What happens with negative interest rates?

View from underwater of the sky

Two weeks ago, the Reserve Bank made a point of noting that they are actively examining how a negative interest rates policy might work. It is by no means certain that they will actually pursue negative rates, especially as come early-2021 we are likely to see the economy on a better improving path than what we see currently.

But having mentioned the possibility so strongly, the financial markets have adopted the view that come April, the official cash rate will be cut from the 0.25% level it was taken to in March, to either -0.25% or -0.5%.

What will happen if this change is made?

First, term deposit and mortgage interest rates will not go negative. Investors will not have to pay their bank to store their funds. Banks only fund a portion of their lending at the short-term wholesale interest rates which will get pushed lower by a negative cash rate. They need to fund much of their lending with term deposits, with a healthy chunk for periods longer than just 30 days.

Banks will not want to cut their deposit rates so much that they risk depositors either shifting their funds into other assets such as shares, or swapping from term rates to volatile overnight deposit accounts.

Because term deposit rates will remain positive, mortgage rates will as well. And it pays to note also that already about one-third of the deposits people have with banks (cheque accounts for instance) pay no interest, and that fact has long been factored into mortgage interest rates. With these deposit rates not slipping into negative territory, a big piece of bank mortgage funding will not in fact see a change in price if the cash rate goes negative.

So which rates would be impacted by a negative OCR?

The chances are that if the cash rate gets cut by 0.75% to -0.5%, floating and one-year fixed mortgage rates will fall by perhaps half of that. For terms beyond one-year the declines will be progressively less the longer the term.

This is because term rates tend to reflect where short-term rates are expected to sit over the relevant period of time. The chances are reasonable that come 2023 interest rates will be edging back up again.

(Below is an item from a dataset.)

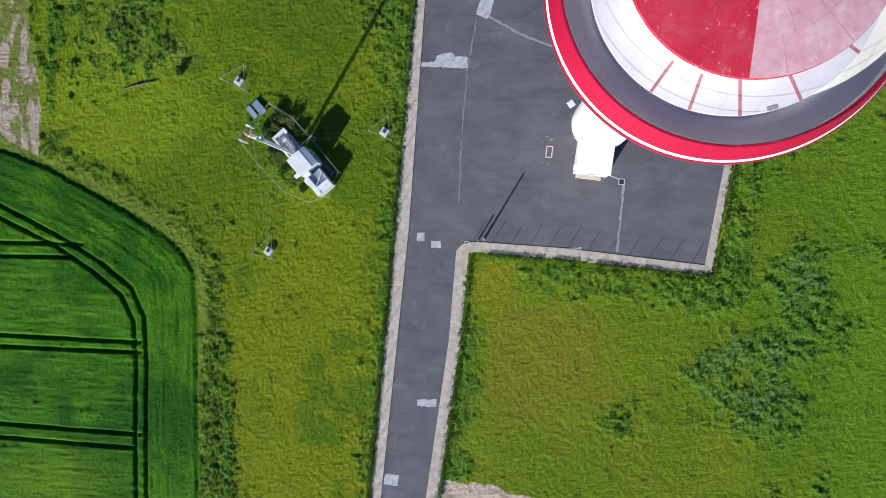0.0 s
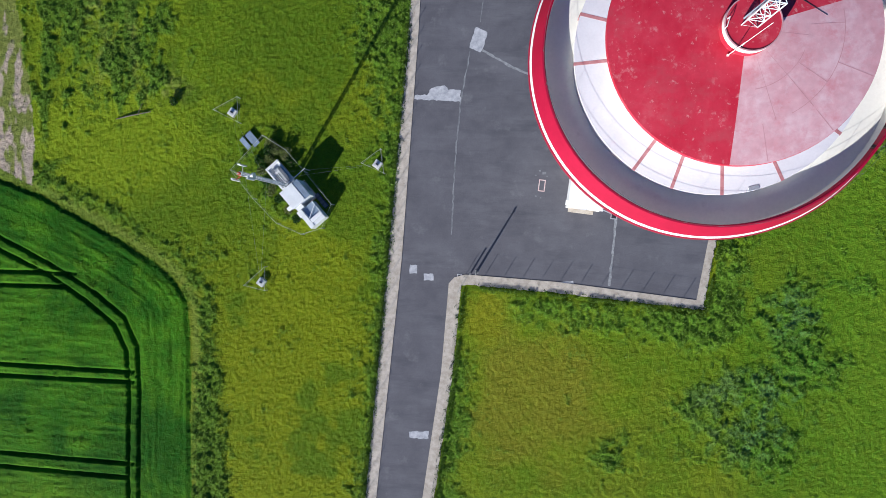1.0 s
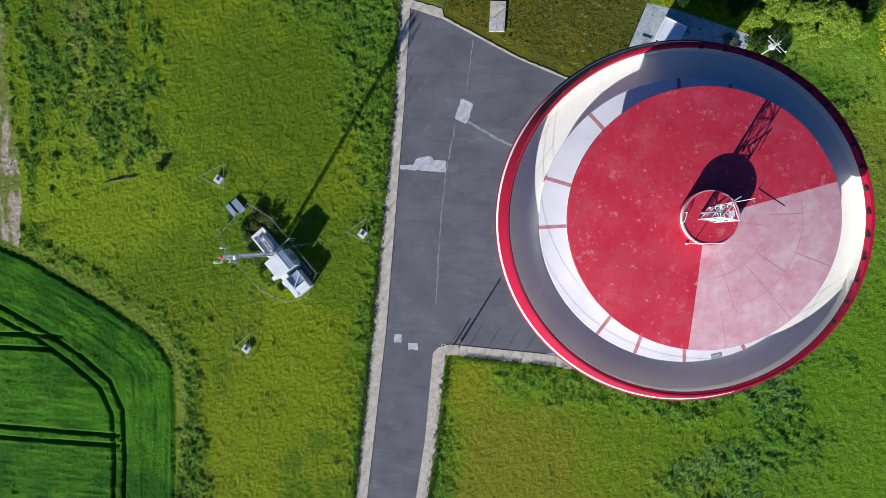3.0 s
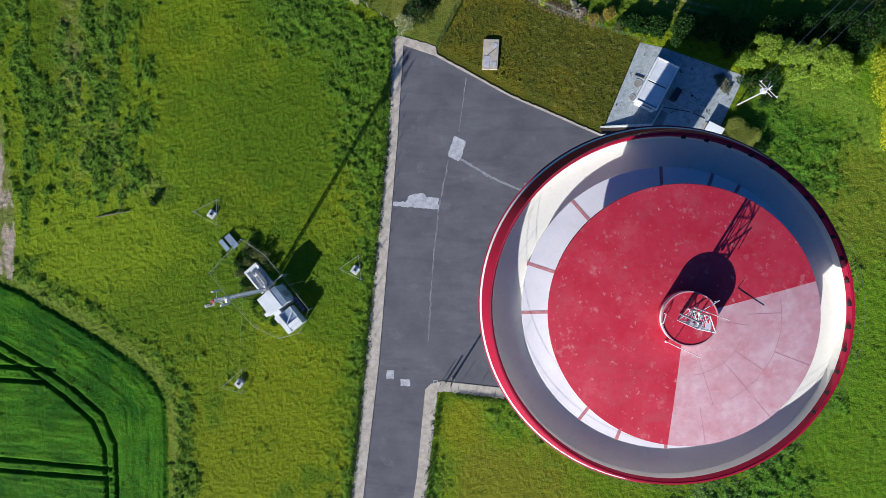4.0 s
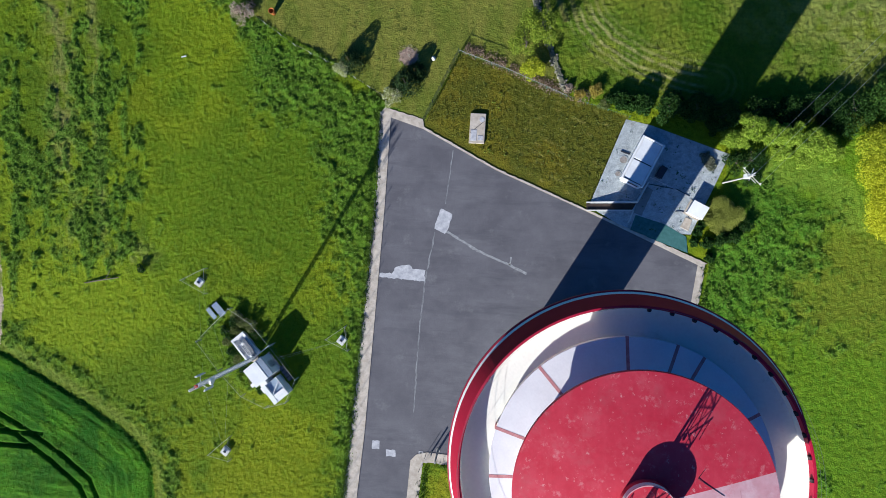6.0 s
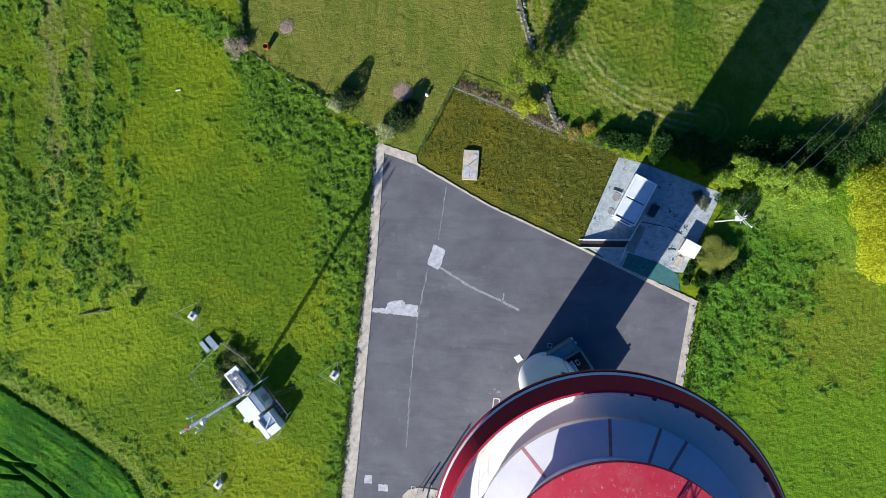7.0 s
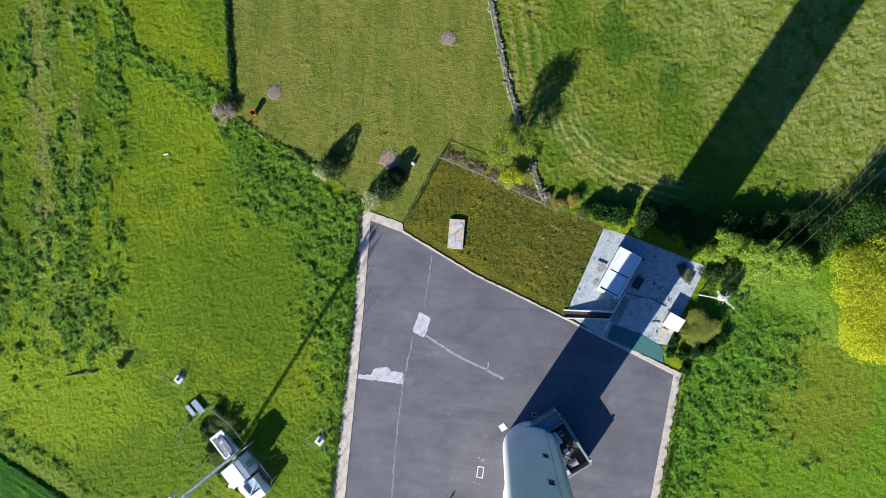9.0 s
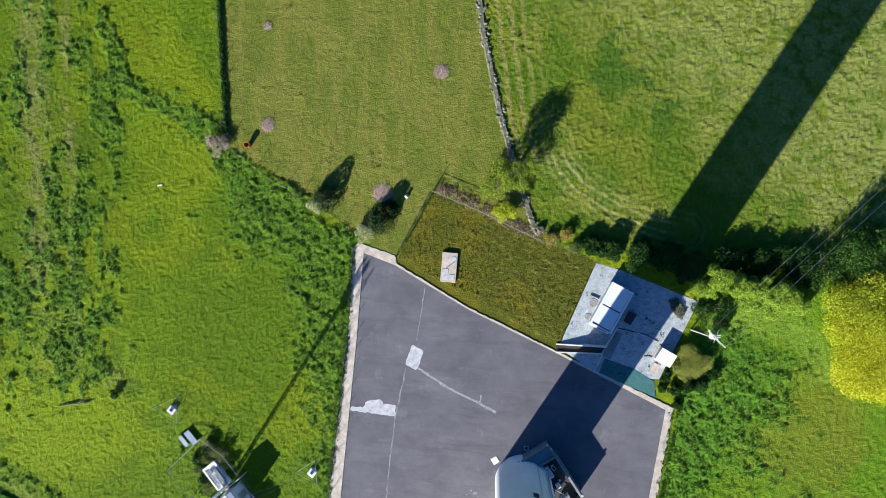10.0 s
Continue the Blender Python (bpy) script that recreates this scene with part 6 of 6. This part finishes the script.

Therefore, current three-year fixed rates will tend to reflect that expectation.

For borrowers, is it worth sitting floating or taking just a six or 12-month fixed rate in order to take advantage of the likely decline in fixed interest rates further out?

Probably yes – but borrowers have to remember that there is greater risk attached to short-term versus long-term fixed interest rates – that risk in this instance being that some surprise comes along and economic growth, inflation, and monetary policy surprise on the high side somewhere down the track.

One day this is certain to happen – we just don’t know when. In fact, we simply cannot know when given we can only speculate on the timing of things such as the rollout of a successful vaccine and opening of international borders.

For most borrowers, the course towards minimising interest rate cost probably involves having a good portion of one’s debt fixed for a quite short time period currently. But borrowers should not lose sight of the fact that the longer-term rates are the lowest they will have ever seen, will be lower than anyone budgeted for, and for conservative borrowers (like myself) may well be worth the extra premium to lock a rate in and sleep easy at night.

After all, the last thing one wants in these uncertain and weak economic times is to be actively worried that things might actually improve quite well, jobs growth pick up strongly, and inflation and interest rate risks shift upward. That’s too perverse to contemplate!